Otro proverbio de ermitaño que
nos ayuda a iluminar la convivencia, la vida eclesial, la experiencia
comunitaria… “Cuando encuentres cristianos -si es que tú mismo estás libre de
ese pecado, de esta tentación- pegoteados a indebidas apropiaciones”. Un pecado
muy extendido y poco trabajado. Se enumeran algunos pegotes indebidos: poder,
títulos, honor, privilegios, prerrogativas y la búsqueda de protagonismo. El
deseo de estar encumbrado por encima de los demás ordenando mandón, exhibiéndose,
pavoneándose con el pecho ancho: “¡Miren cuánto tengo, cuánto soy y qué alto
estoy! ¡Cuántos títulos y honores he conseguido, cuántos privilegios detento!”.

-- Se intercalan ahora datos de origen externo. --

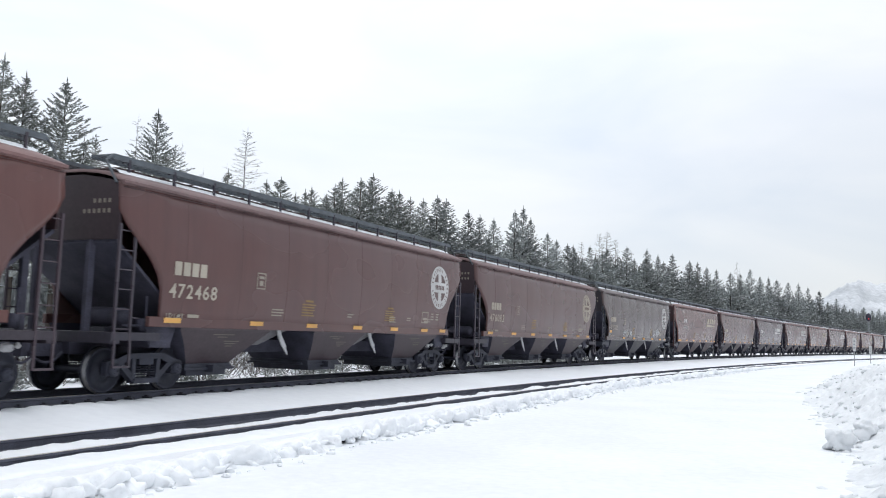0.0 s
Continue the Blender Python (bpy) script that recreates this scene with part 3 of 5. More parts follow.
def end_wall(kind, end):
    h = KINDS[kind] / 2
    zb = 2.9 if kind == "slant" else 3.0
    bm = bmesh.new()
    prof = [(-1.42, zb), (1.42, zb), (1.46, 4.1), (1.15, 4.30), (0.45, 4.42), (-0.45, 4.42), (-1.15, 4.30), (-1.46, 4.1)]
    a = [bm.verts.new((end * (h - 0.03), y, z - (0.12 if z > 4.2 else 0))) for y, z in prof]
    b = [bm.verts.new((end * (h - 0.09), y, z - (0.12 if z > 4.2 else 0))) for y, z in prof]
    bm.faces.new(a if end > 0 else a[::-1])
    bm.faces.new(b[::-1] if end > 0 else b)
    for i in range(8):
        j = (i + 1) % 8
        bm.faces.new((a[j], a[i], b[i], b[j]))
    bmesh.ops.recalc_face_normals(bm, faces=bm.faces[:])
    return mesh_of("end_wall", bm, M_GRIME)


def slope_sheet(kind, end):
    h = KINDS[kind] / 2
    bm = bmesh.new()
    zb = 2.92 if kind == "slant" else 3.02
    pts = [(h - 0.06, zb), (h - 2.30, 1.31), (h - 2.30, 1.23), (h - 0.06, zb - 0.08)]
    slab(bm, [(end * x, z) for x, z in pts], -1.38, 1.38)
    bmesh.ops.recalc_face_normals(bm, faces=bm.faces[:])
    for y in (-0.72, 0.72):  # posts that carry the end
        box(bm, end * (h - 0.06) - 0.07, end * (h - 0.06) + 0.07, y - 0.05, y + 0.05, 1.1, zb - 0.02)
    # black all over, so the shade under the end sits in the colour
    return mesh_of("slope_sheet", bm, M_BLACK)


def bays(kind):
    h = KINDS[kind] / 2
    return [(-h + 1.9, -h + 5.05, -h + 2.75, -h + 4.2), (-1.35, 1.35, -0.75, 0.75), (h - 5.05, h - 1.9, h - 4.2, h - 2.75)]


def hopper_mesh(x0, x1, b0, b1):
    bm = bmesh.new()
    levels = [(1.37, x0, x1, 1.475), (1.30, x0, x1, 1.465), (0.95, x0 + (b0 - x0) * 0.5, x1 + (b1 - x1) * 0.5, 1.22), (0.54, b0, b1, 0.92)]
    rings = [[bm.verts.new(p) for p in ((a, -y, z), (b, -y, z), (b, y, z), (a, y, z))] for z, a, b, y in levels]
    for p, q in zip(rings, rings[1:]):
        for i in range(4):
            j = (i + 1) % 4
            # end slopes take the black: shade in the gaps put into colour
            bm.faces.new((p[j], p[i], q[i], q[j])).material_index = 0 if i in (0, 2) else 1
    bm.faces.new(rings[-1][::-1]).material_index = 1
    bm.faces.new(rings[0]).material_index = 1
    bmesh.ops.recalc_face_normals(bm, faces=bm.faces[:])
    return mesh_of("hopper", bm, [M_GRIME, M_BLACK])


def gate_mesh(b0, b1):
    bm = bmesh.new()
    box(bm, b0 - 0.06, b1 + 0.06, -0.95, 0.95, 0.46, 0.55)
    box(bm, b0 + 0.05, b1 - 0.05, -0.9, 0.9, 0.28, 0.46)
    box(bm, b0 - 0.12, b1 + 0.16, -1.0, -0.95, 0.41, 0.46)
    box(bm, b0 - 0.12, b1 + 0.16, 0.95, 1.0, 0.41, 0.46)
    bar(bm, (b0 - 0.2, -0.86, 0.46), (b0 - 0.2, 0.86, 0.46), 0.03)
    bar(bm, (b1 + 0.2, -0.86, 0.46), (b1 + 0.2, 0.86, 0.46), 0.03)
    lat = (b0 + b1) / 2
    box(bm, lat - 0.07, lat + 0.07, -1.15, -0.9, 0.36, 0.52)
    return mesh_of("outlet_gate", bm, M_TRUCK)


def daylight_sliver_mesh(x):
    """A pale flat sliver across the gap between two hoppers, standing in for daylight."""
    bm = bmesh.new()
    slab(bm, [(x - 0.10, 1.36), (x - 0.04, 1.20), (x + 0.14, 0.95), (x + 0.40, 0.72), (x + 0.30, 0.98), (x + 0.12, 1.20), (x + 0.04, 1.36)], -1.30, -1.27)
    bmesh.ops.recalc_face_normals(bm, faces=bm.faces[:])
    return mesh_of("brace", bm, M_PALE_GREY)


M_DULL = mat("dull_grey_sheet", (0.125, 0.12, 0.13), 0.55, var=0.35, scale=5.0)
M_PALE_GREY = mat("pale_grey", (0.42, 0.42, 0.43), 0.7, var=0.35, scale=8.0)


def snowlit_sheet_mesh(a, b):
    """A pale sloping sheet in the gap between two hoppers, sill to shoulder."""
    bm = bmesh.new()
    pts = [(a - 0.15, 1.36), (a + (b - a) * 0.55, 1.36), (a + 0.05, 0.97), (a - 0.75, 0.97)]
    front = [bm.verts.new((x, -1.08 - 0.16 * (z - 0.97) / 0.39, z)) for x, z in pts]
    back = [bm.verts.new((x, -1.05 - 0.16 * (z - 0.97) / 0.39, z)) for x, z in pts]
    bm.faces.new(front)
    bm.faces.new(back[::-1])
    for i in range(4):
        j = (i + 1) % 4
        bm.faces.new((front[j], front[i], back[i], back[j]))
    bmesh.ops.recalc_face_normals(bm, faces=bm.faces[:])
    # an added sheet: snow light on the undersides put into its tone
    return mesh_of("gusset", bm, M_DULL)


def ladder_mesh(kind, end, sign):
    h = KINDS[kind] / 2
    bm = bmesh.new()
    xa, xb = end * (h - 0.02), end * (h - 0.42)
    y = sign * -1.50
    top = 2.95 if kind == "slant" else 3.3
    for x in (xa, xb):
        box(bm, x - 0.025, x + 0.025, y - 0.025, y + 0.025, 1.02, top)
    n = 6
    for i in range(n):
        z = 1.28 + i * (top - 1.4) / (n - 1)
        bar(bm, (xa, y, z), (xb, y, z), 0.014, 5)
    for z in (1.5, top - 0.15):
        bar(bm, (xb, y, z), (end * (h - 0.75), y + sign * 0.08, z), 0.014, 5)
    return mesh_of("ladder", bm, M_PAINT)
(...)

Y esto, ¿puede suceder hasta en
pequeñas cosas no? Le puede pasar a un clérigo o también a un laico. “¡Ah, yo
tengo las llaves de la parroquia, entro y salgo cuando quiero!” No sé por qué
las llaves funcionan como un fetiche de poder, ¿verdad? “¡Yo soy el coordinador
de tal servicio o el referente de tal institución!”. “¡Y yo estoy cerca del
entorno del Párroco o del Obispo! Yo tengo la información, yo decido, yo estoy justo
donde se cocinan los asuntos de la comunidad… Soy uno de los que manejan todo.”
En fin… ustedes podrán continuar con ejemplos supongo.
Si uno está libre de esta
tentación, de este pecado, cuando halle hermanos que lo siguen viviendo hay que
apiadarse. No tener lástima, tener piedad. No andan por buen camino, están
atrapados en la seducción del mal. Se buscan a sí mismos. Aún no están maduros para vivir el amor, el servicio. Van a terminar usando a los demás en beneficio
propio; manipulando, manoseando las situaciones, generando injusticias
atrincherados en el poder. Si encontramos hermanos así hay que apiadarse y
ayudarlos a sanar esa herida con el cauterio caritativo de la Cruz. Hay que
encontrar la forma de volverles a anunciar a Jesús porque se han apartado de evangélica
pequeñez.
En el Evangelio según San Mateo,
el Señor Jesús gustaba de llamar a sus discípulos denominándolos como “los
pequeños”, “los pequeños de mi Padre”. Se trata de los humildes, los simples y
los transparentes. Son aquellos servidores que saben ubicarse en el último
lugar como su Maestro y han aprendido a obrar “sin que la mano izquierda sepa
lo que hace la derecha”. Los que ya acostumbran actuar donde solo el Padre ve,
en lo oculto, y el Padre que ve en lo secreto les recompensará.
A quienes en la Iglesia se han
apartado de evangélica pequeñez urge recordarles la Cruz, la sencillez del
abajamiento y de la pobreza humilde de Jesús, quien siendo rico se hizo pobre,
siendo fuerte se volvió débil y siendo grande se tornó pequeño. Ciertamente el
Verbo de Dios se inclinó y se anonadó para poder rescatarnos y elevarnos.
Lamentablemente puede pasar –lo sé por una amplia experiencia fraterna y pastoral-, que nuestros hermanos no quieran sanar. Que no quieran convertirse al Evangelio de la humilde pequeñez y al cauterio ardiente de la Cruz. ¡Puede tristemente pasar que empecinados no quieran! Déjalos atrás. Sigue tu camino. Una vez que te apiadaste y te acercaste fraternalmente para sanar las heridas y corregir los errores, advirtiendo sobre las desviaciones que planta la tentación… llega un punto en el cual como enseñaba el Señor Jesús se hace la hora de sacudir el polvo de las sandalias y seguir caminando. No te detengas ni te quedes atado a la tristeza. Hiciste cuanto pudiste pero ahora te chocas contra la decisión de tus hermanos que se obstinan en perseverar en un sendero que los aparta de Dios y de su Gracia. No tengas culpa y queda en paz. Nunca dejes de encomendarlos a Dios y anúnciales al partir que “su Reino sigue cerca”. Hoy no puedes saber qué sucederá en el futuro pero ya no está en tus manos sino en las del Señor. Sigue andando tu camino. Déjalos atrás en paz.